• _Records provided_
- - -

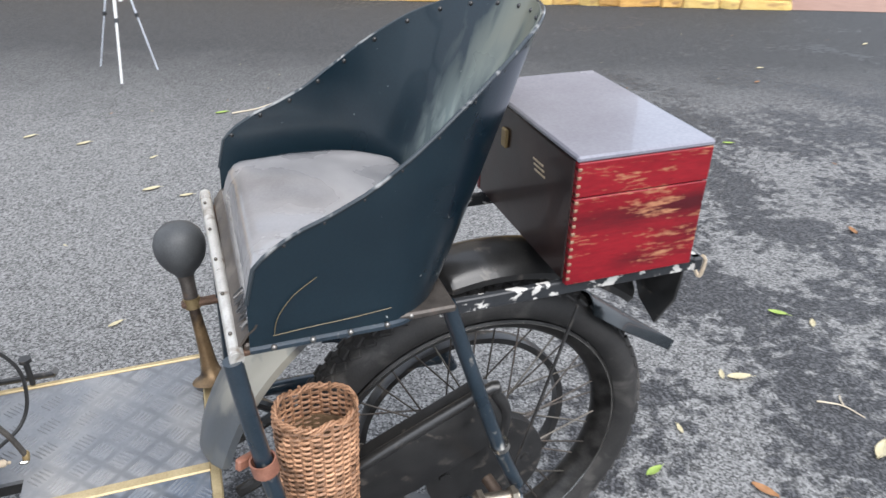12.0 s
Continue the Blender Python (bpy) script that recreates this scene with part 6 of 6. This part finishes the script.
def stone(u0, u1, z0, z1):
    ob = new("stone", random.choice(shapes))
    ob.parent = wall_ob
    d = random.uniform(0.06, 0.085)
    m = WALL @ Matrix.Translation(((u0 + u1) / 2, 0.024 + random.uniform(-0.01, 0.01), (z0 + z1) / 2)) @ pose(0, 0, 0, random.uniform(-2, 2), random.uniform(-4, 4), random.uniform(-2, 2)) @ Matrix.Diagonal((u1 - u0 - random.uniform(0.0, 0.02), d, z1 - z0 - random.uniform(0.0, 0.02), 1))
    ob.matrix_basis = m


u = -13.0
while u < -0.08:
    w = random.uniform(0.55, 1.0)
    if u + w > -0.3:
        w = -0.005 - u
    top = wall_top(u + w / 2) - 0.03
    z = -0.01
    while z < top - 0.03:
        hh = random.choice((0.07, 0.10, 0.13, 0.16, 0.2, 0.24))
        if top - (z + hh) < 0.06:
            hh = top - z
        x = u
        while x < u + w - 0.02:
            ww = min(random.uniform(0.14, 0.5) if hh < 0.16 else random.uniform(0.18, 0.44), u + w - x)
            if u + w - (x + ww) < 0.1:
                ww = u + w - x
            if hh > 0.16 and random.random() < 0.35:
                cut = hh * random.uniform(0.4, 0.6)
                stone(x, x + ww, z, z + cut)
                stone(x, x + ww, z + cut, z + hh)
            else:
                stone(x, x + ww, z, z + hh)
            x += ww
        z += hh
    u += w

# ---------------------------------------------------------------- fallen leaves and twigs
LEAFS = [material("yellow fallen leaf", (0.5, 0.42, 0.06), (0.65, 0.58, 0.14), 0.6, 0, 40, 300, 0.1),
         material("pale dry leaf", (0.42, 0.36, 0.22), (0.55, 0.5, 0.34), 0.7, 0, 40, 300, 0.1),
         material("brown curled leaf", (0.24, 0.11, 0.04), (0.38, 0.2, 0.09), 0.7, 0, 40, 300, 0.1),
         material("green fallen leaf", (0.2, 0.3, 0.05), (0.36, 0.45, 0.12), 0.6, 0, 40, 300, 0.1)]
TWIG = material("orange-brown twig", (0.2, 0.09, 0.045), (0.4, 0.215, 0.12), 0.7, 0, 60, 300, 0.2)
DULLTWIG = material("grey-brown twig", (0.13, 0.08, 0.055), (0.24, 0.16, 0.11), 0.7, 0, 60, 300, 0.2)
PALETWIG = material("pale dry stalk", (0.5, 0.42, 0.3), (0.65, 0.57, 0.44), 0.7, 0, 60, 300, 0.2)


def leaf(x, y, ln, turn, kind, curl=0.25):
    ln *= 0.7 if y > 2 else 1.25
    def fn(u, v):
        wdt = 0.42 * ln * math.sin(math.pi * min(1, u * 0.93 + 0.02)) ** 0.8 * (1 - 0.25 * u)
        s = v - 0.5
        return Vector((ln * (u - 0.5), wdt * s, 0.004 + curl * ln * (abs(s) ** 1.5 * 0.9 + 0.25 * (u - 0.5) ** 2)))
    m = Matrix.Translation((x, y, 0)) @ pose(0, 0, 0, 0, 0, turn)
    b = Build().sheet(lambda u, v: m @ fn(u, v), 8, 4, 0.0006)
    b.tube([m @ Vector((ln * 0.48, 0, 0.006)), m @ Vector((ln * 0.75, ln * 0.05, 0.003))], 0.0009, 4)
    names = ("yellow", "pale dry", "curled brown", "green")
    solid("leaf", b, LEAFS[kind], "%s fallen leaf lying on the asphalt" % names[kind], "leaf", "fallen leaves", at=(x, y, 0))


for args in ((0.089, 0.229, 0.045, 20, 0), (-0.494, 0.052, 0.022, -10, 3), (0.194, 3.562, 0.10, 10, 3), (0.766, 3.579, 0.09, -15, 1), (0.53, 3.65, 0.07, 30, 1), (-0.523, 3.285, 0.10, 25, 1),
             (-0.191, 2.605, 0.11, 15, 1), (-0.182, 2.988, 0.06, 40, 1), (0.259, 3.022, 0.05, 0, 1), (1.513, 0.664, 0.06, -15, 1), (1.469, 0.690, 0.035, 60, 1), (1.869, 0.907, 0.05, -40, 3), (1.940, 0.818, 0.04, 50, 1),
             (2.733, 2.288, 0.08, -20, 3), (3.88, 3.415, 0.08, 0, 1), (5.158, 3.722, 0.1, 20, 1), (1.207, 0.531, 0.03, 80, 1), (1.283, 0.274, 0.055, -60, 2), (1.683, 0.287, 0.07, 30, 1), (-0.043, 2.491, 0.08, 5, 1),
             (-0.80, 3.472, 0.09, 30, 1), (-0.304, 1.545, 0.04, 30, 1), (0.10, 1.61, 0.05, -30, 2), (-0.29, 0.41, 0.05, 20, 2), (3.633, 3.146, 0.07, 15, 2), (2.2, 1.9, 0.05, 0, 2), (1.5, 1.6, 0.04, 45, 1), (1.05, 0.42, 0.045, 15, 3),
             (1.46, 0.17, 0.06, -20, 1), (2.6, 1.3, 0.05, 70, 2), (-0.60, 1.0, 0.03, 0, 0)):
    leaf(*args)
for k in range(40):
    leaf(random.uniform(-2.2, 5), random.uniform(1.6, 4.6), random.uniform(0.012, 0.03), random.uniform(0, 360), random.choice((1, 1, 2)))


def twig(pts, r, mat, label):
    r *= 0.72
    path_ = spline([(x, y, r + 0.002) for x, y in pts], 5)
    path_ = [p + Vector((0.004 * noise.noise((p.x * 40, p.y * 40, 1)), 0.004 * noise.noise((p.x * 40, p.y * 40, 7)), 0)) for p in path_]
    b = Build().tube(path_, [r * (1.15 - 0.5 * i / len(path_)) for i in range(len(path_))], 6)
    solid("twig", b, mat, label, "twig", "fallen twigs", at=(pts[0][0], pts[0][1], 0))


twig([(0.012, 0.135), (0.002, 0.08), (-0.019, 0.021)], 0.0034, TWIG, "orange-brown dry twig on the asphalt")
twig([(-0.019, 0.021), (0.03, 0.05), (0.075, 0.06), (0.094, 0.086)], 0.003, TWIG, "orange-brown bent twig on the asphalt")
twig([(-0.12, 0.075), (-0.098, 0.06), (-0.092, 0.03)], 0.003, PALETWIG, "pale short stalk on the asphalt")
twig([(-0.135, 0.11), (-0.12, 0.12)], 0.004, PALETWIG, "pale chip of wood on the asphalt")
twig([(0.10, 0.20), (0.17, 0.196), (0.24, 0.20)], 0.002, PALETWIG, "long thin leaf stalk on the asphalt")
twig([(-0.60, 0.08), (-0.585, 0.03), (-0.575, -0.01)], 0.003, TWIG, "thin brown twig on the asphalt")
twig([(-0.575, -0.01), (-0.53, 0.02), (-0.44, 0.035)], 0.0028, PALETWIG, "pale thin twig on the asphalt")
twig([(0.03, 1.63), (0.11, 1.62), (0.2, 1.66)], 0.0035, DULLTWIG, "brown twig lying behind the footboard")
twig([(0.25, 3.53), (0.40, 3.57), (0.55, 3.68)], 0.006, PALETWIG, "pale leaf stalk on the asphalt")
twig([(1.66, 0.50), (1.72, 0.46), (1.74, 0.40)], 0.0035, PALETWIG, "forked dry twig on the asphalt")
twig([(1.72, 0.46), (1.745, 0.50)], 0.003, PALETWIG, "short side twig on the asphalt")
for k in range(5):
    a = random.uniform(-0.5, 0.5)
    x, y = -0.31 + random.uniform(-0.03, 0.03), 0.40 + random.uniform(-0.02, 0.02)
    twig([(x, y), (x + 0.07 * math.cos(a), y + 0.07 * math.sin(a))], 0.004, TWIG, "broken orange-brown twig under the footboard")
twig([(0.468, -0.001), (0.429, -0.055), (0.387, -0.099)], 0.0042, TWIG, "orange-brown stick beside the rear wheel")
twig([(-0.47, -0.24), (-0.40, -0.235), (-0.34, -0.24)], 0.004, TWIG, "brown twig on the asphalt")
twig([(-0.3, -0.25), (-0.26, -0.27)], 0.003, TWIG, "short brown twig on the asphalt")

- - -

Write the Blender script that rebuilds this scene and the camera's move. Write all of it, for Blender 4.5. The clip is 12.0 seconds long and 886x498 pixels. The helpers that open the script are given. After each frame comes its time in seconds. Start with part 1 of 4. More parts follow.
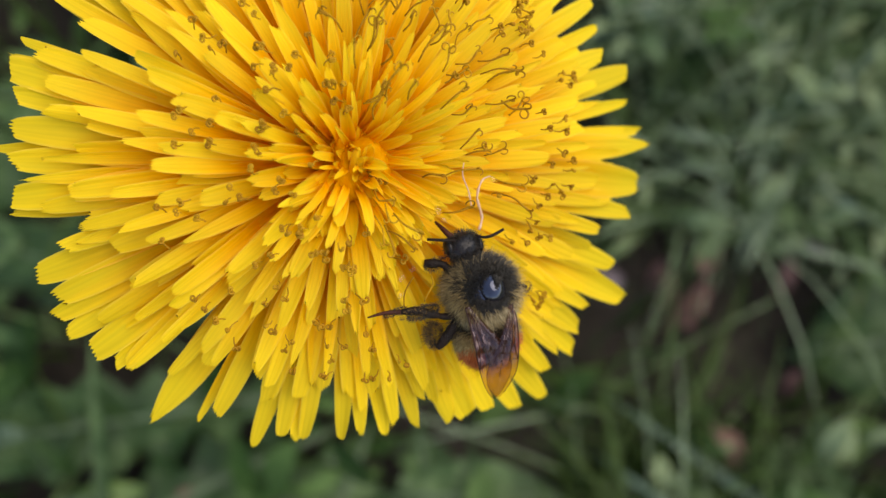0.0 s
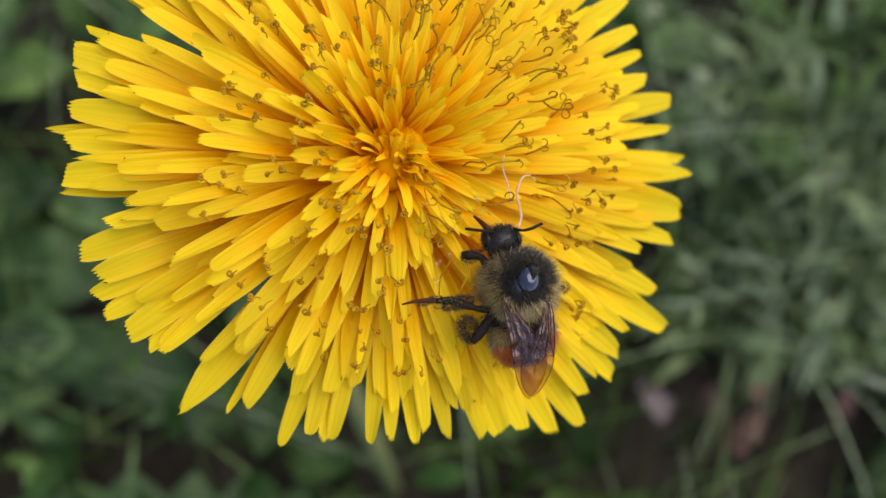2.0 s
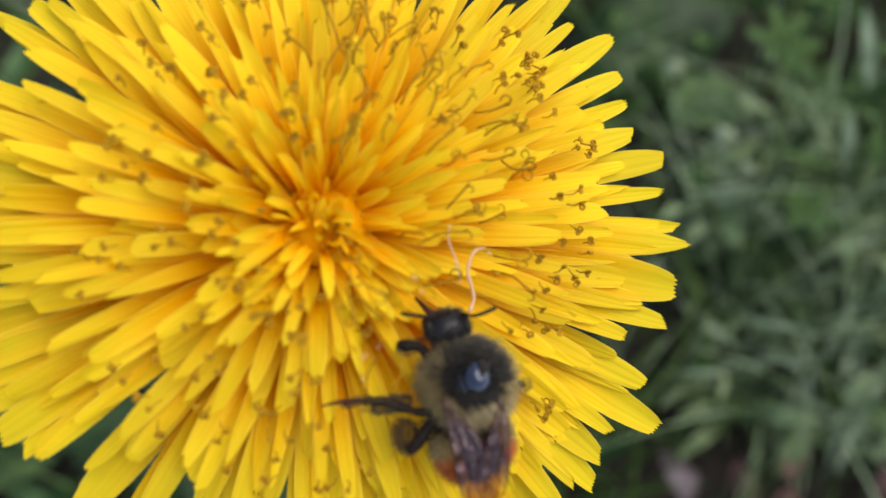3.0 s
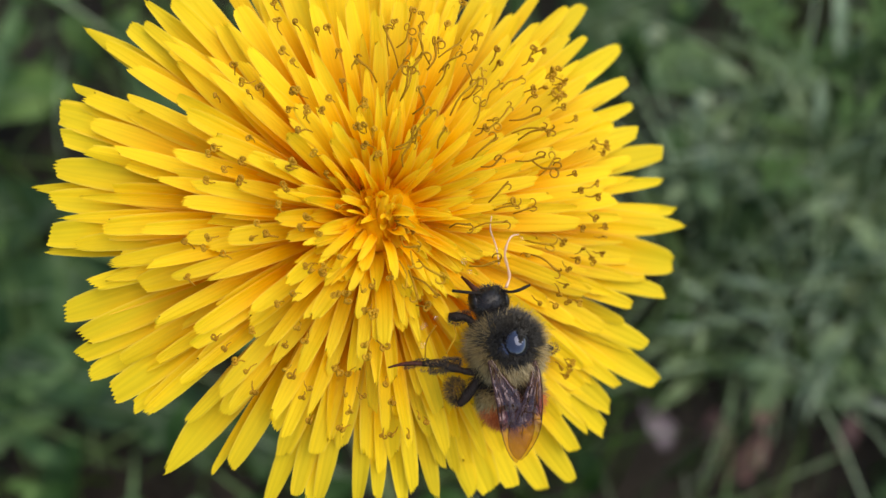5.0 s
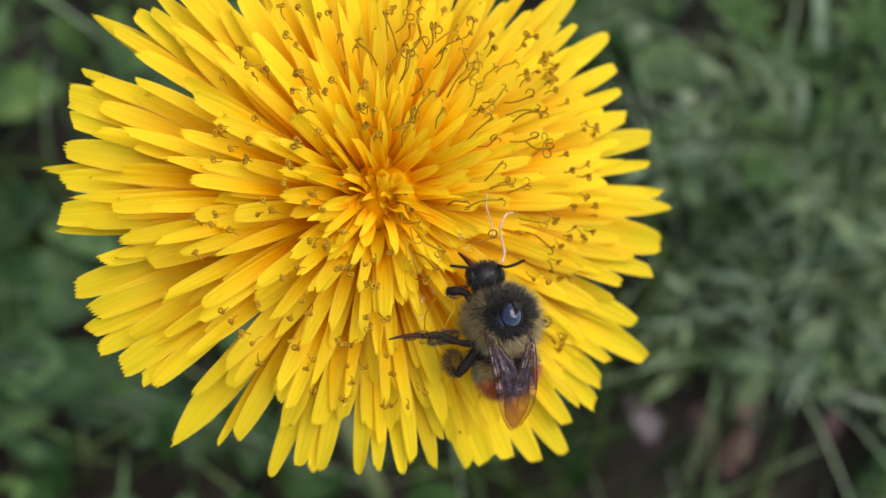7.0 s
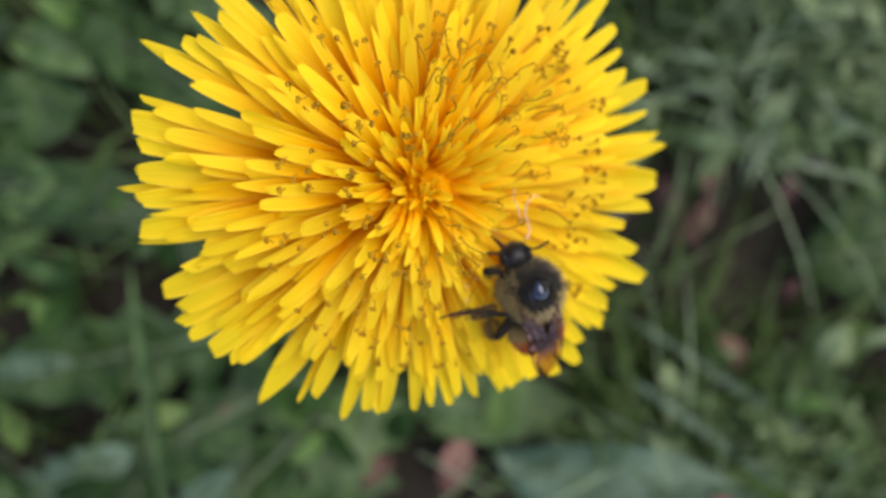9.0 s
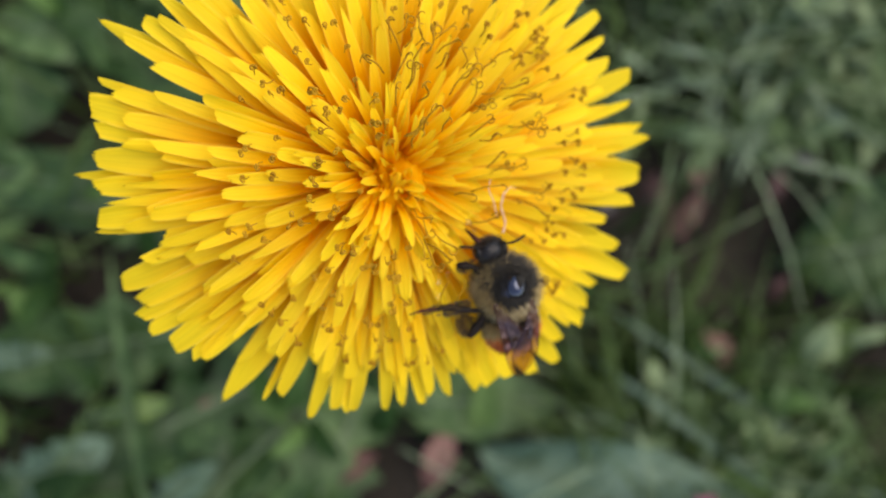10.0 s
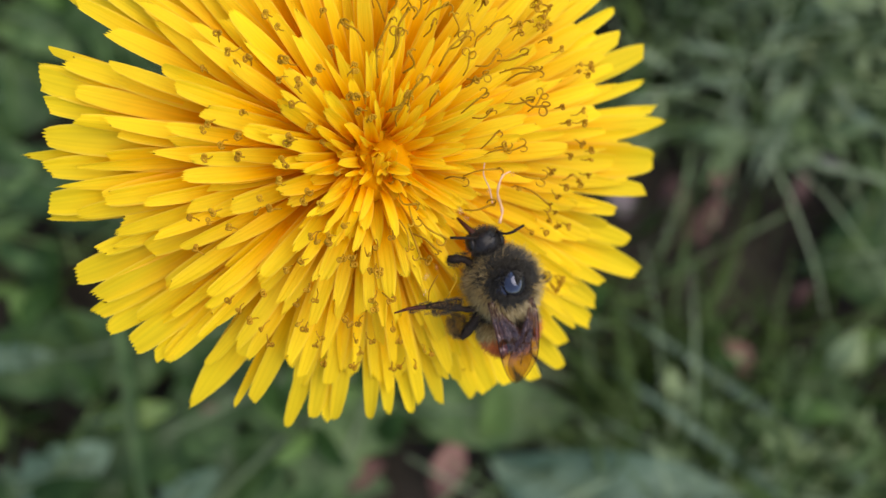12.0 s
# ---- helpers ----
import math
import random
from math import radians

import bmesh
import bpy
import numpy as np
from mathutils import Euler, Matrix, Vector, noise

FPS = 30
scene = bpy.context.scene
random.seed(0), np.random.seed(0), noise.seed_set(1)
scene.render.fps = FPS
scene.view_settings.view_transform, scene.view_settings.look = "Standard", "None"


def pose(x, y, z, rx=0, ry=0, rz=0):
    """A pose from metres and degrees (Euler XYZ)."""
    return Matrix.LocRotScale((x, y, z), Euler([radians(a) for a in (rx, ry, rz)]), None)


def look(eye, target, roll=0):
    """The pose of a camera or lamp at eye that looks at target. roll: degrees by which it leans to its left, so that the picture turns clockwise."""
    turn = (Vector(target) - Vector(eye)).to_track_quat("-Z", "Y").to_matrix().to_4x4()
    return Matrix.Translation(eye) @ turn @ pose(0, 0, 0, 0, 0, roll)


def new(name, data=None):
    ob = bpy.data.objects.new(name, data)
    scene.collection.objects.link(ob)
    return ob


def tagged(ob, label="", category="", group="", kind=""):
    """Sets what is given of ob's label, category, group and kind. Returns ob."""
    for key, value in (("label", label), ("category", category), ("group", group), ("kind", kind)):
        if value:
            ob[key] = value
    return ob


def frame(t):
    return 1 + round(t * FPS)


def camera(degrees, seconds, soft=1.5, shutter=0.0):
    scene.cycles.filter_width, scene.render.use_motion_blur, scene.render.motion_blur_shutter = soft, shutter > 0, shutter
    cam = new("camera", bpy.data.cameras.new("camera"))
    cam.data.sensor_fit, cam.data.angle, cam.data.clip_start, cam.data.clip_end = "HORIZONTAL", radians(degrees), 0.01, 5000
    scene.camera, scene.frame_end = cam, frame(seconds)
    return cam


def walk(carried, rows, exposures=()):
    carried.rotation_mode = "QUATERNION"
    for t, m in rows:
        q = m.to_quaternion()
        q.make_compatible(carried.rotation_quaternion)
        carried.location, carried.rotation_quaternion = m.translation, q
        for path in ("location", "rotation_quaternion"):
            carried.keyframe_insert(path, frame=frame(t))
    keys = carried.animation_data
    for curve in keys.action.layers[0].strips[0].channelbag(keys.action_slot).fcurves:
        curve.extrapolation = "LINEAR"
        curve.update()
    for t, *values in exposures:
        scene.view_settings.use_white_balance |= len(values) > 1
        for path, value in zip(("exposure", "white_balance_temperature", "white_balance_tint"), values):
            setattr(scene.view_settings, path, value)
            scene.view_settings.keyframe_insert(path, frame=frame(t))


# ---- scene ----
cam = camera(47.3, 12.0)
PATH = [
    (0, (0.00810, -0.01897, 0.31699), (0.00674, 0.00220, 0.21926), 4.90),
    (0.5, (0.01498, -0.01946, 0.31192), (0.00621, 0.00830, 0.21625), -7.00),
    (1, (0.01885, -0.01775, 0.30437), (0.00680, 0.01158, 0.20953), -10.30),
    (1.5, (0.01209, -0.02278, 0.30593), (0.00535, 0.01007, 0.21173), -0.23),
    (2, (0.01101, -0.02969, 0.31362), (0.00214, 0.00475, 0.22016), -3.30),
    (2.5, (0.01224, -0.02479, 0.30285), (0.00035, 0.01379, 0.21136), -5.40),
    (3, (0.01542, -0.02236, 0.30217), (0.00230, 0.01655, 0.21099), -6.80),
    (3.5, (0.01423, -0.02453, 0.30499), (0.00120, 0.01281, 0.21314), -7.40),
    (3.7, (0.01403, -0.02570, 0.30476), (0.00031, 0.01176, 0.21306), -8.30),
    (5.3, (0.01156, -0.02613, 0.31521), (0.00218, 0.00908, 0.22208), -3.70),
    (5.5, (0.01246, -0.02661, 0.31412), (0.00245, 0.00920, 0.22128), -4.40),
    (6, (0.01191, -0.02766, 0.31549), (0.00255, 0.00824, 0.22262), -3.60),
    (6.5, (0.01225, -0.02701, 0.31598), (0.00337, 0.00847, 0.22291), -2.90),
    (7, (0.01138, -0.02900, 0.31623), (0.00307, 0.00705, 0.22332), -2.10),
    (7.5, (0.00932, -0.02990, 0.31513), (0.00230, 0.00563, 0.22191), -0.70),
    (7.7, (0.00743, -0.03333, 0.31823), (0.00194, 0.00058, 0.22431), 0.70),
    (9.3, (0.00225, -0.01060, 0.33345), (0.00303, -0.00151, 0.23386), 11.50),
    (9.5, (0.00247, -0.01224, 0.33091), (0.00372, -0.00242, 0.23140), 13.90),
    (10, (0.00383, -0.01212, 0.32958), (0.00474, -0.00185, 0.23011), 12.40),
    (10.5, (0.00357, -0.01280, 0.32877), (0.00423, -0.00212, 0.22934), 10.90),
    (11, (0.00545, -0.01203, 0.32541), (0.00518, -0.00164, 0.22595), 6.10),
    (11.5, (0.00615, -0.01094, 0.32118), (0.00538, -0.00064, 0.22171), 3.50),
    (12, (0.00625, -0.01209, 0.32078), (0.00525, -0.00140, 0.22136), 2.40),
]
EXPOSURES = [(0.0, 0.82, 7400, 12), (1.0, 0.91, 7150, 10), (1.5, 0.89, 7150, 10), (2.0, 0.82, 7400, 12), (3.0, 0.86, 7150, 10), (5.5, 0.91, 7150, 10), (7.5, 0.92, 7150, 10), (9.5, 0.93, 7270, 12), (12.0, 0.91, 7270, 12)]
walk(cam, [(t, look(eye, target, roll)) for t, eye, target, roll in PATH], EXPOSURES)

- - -

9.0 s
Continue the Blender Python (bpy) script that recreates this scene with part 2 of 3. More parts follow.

- - -

Count every line in the preceding entries where the string "shutter" appears, then state only the total.

• _Finished task_
2